The team with Triumphant Mercy built a relationship with this man and prayed with him and his wife. Not long after that, his wife miraculously became pregnant!
“Immediately, it was an answer to prayer. He’s a Muslim and he came to us and he said, ‘I know you have something that we don’t have.’ So, later on, we followed up with him and I was asking him about the name he wants to give his baby and he didn’t know what he wanted to call him. But then Jesus appeared to him in a dream — he said a man in white, he didn’t know who he was so it was a man in white coming to him — and [Jesus] said, ‘I came to give you a name for your son.’ So long story short, the baby was born and he named him the name the man in white gave him.”

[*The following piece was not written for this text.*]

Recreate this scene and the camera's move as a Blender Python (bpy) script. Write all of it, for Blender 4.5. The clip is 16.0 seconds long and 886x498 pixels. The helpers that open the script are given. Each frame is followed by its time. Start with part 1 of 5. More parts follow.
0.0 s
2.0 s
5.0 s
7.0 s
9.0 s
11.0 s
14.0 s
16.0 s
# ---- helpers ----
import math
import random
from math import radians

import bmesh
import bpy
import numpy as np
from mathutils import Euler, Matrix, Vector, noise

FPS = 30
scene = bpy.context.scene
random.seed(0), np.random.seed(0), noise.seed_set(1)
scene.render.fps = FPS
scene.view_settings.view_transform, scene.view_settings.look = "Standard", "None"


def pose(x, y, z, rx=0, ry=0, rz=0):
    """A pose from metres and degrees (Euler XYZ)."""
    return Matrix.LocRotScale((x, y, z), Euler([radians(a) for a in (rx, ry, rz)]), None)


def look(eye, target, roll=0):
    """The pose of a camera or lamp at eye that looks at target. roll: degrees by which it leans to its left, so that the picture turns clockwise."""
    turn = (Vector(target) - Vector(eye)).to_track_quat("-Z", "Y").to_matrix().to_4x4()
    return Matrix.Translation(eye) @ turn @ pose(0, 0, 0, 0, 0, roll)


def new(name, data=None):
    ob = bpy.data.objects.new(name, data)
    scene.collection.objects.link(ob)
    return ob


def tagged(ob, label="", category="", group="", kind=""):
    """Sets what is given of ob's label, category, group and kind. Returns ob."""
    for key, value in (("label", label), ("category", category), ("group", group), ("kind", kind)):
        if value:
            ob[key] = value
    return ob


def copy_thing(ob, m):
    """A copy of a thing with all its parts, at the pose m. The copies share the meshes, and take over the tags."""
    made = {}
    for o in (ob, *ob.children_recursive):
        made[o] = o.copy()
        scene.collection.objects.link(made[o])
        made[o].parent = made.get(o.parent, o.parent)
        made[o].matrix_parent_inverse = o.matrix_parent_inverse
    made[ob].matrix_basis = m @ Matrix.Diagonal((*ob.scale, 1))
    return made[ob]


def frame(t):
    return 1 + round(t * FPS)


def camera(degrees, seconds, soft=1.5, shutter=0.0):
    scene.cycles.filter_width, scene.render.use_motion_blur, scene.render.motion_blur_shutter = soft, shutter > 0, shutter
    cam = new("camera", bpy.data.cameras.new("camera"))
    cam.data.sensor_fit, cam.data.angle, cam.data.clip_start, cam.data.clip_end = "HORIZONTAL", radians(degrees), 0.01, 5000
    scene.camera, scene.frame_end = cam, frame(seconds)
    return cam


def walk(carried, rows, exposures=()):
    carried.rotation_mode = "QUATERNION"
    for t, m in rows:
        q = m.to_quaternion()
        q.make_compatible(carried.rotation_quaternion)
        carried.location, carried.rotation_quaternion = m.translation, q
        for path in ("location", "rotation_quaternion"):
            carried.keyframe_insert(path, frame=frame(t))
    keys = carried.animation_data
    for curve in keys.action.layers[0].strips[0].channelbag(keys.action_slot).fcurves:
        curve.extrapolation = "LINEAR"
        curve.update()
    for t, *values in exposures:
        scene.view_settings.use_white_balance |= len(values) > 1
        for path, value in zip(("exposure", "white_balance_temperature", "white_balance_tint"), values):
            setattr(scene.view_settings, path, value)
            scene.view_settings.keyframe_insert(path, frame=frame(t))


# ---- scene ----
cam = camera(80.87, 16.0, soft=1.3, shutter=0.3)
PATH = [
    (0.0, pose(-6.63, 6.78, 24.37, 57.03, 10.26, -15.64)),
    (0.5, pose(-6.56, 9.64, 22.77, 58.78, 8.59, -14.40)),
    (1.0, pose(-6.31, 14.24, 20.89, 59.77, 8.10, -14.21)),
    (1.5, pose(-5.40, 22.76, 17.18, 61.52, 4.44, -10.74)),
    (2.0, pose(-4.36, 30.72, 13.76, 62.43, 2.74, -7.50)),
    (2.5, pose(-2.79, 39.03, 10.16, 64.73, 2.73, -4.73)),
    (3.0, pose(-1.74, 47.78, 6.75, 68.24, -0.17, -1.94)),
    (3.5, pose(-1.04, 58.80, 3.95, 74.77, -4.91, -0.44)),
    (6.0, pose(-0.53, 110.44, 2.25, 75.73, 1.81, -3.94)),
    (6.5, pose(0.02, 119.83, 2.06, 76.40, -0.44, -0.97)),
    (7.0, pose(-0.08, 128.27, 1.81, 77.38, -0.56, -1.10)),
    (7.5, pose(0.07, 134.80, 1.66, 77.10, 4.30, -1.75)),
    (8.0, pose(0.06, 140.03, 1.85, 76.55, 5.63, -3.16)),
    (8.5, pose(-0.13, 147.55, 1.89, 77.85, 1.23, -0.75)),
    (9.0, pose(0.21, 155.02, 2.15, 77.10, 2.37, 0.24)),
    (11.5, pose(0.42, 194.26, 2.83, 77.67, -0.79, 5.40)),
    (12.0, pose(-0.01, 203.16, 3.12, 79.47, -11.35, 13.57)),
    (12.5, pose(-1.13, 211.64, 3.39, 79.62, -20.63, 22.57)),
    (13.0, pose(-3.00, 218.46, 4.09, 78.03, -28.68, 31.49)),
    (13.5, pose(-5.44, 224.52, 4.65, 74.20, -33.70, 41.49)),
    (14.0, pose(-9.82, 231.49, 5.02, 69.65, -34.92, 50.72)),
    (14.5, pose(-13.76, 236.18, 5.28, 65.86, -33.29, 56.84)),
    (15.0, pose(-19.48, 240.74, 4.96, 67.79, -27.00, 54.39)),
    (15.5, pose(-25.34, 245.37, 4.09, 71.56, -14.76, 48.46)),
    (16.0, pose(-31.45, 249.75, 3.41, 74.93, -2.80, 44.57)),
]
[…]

Nuna shares, “After that, we started to follow up with him and teach him the concept of Jesus and sin and repentance and all this. Because the Muslims don’t have the concept of sin, they don’t need a savior. So they needed to know the concept of sin and that they need salvation from sin, which is the problem of the world.”
The Syrian man started to experience a gradual heart-change as he learned more about the truths found in God’s Word and about a relationship with Jesus Christ.
“Later on, he started to evangelize, even though he was still in the process of becoming a believer. He started to evangelize without knowing, just telling his story, telling his testimony everywhere,” says Nuna.
“Now we’ve been following up with him with Bible studies so he will be grounded in the Word…. I believe if we continue with him [and] if we keep getting him more grounded in the Word, when he goes back home, he will have something to share and he will have knowledge about what he is sharing. He has a Bible, he is reading his Bible now, and everything he is experiencing is new to him.”
Nuna says this man’s incredible story isn’t uncommon. Syrian refugees are largely Muslim, but many are in a spiritual crisis.
“There is so much hunger in people and we can just see the hunger they have for the Word of God. At the same time, there is also the flip of it which is lots of tension politically and militarily. So it’s both. In one way, you can see the tension of all the situations and we are really feeling we are on the brink of war. But at the same time, there is so much of God doing something that is above and beyond anything we can imagine.”
Triumphant Mercy is currently increasing leadership training so they can equip indigenous Syrian Christian leaders to reach their own people. Then, whether they immigrate to another country or return to their homes in Syria, they can be a light for Christ wherever they go.
“We used to sow a lot of seeds,” shares Nuna, “but now it’s more than just sowing the seeds. It’s watering and making it grow and making it a strong foundation.”
It probably comes as no surprise that to serve hundreds of thousands of refugees takes a lot of resources and teamwork. If you’d like to support Triumphant Mercy, click here to visit their website!
But Nuna says something they covet from every believer is especially prayer. Please pray for God to reveal himself to more Syrian refugees who need his hope and love. Pray that more Christians in Lebanon and around the world will engage this window of opportunity to reach refugees in the name of Jesus Christ.
“I believe this window of opportunity is for the whole Middle East from Lebanon to the Middle East. If we don’t use this now, we can lose it — and we’ve lost so many opportunities in the past, in the history of Christianity. I really don’t want to miss this one. So pray for more harvesters and pray for an intentional proclamation of the Gospel — not just good works. We can do good things, but there is a higher purpose that we have. I want people to see that there is a higher purpose and it is not just good works.”